* **Description of the task**
Your task is to repeat the listing exactly.

* **Data section**
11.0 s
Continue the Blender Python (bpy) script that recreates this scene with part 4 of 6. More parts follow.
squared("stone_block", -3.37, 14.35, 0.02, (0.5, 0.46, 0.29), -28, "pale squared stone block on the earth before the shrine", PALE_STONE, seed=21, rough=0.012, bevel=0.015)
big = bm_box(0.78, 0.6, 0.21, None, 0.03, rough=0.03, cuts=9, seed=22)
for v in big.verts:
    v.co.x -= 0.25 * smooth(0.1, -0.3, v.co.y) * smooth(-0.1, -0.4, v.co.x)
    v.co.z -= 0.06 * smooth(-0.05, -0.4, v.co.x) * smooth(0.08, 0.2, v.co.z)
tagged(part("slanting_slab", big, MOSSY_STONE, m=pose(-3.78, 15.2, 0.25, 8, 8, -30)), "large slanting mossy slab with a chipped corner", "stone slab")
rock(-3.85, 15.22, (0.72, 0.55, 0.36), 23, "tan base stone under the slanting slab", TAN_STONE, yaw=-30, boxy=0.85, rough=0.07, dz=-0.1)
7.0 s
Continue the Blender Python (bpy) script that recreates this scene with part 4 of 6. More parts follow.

* **Full response**
11.0 s
Continue the Blender Python (bpy) script that recreates this scene with part 4 of 6. More parts follow.
squared("stone_block", -3.37, 14.35, 0.02, (0.5, 0.46, 0.29), -28, "pale squared stone block on the earth before the shrine", PALE_STONE, seed=21, rough=0.012, bevel=0.015)
big = bm_box(0.78, 0.6, 0.21, None, 0.03, rough=0.03, cuts=9, seed=22)
for v in big.verts:
    v.co.x -= 0.25 * smooth(0.1, -0.3, v.co.y) * smooth(-0.1, -0.4, v.co.x)
    v.co.z -= 0.06 * smooth(-0.05, -0.4, v.co.x) * smooth(0.08, 0.2, v.co.z)
tagged(part("slanting_slab", big, MOSSY_STONE, m=pose(-3.78, 15.2, 0.25, 8, 8, -30)), "large slanting mossy slab with a chipped corner", "stone slab")
rock(-3.85, 15.22, (0.72, 0.55, 0.36), 23, "tan base stone under the slanting slab", TAN_STONE, yaw=-30, boxy=0.85, rough=0.07, dz=-0.1)
7.0 s
Continue the Blender Python (bpy) script that recreates this scene with part 4 of 6. More parts follow.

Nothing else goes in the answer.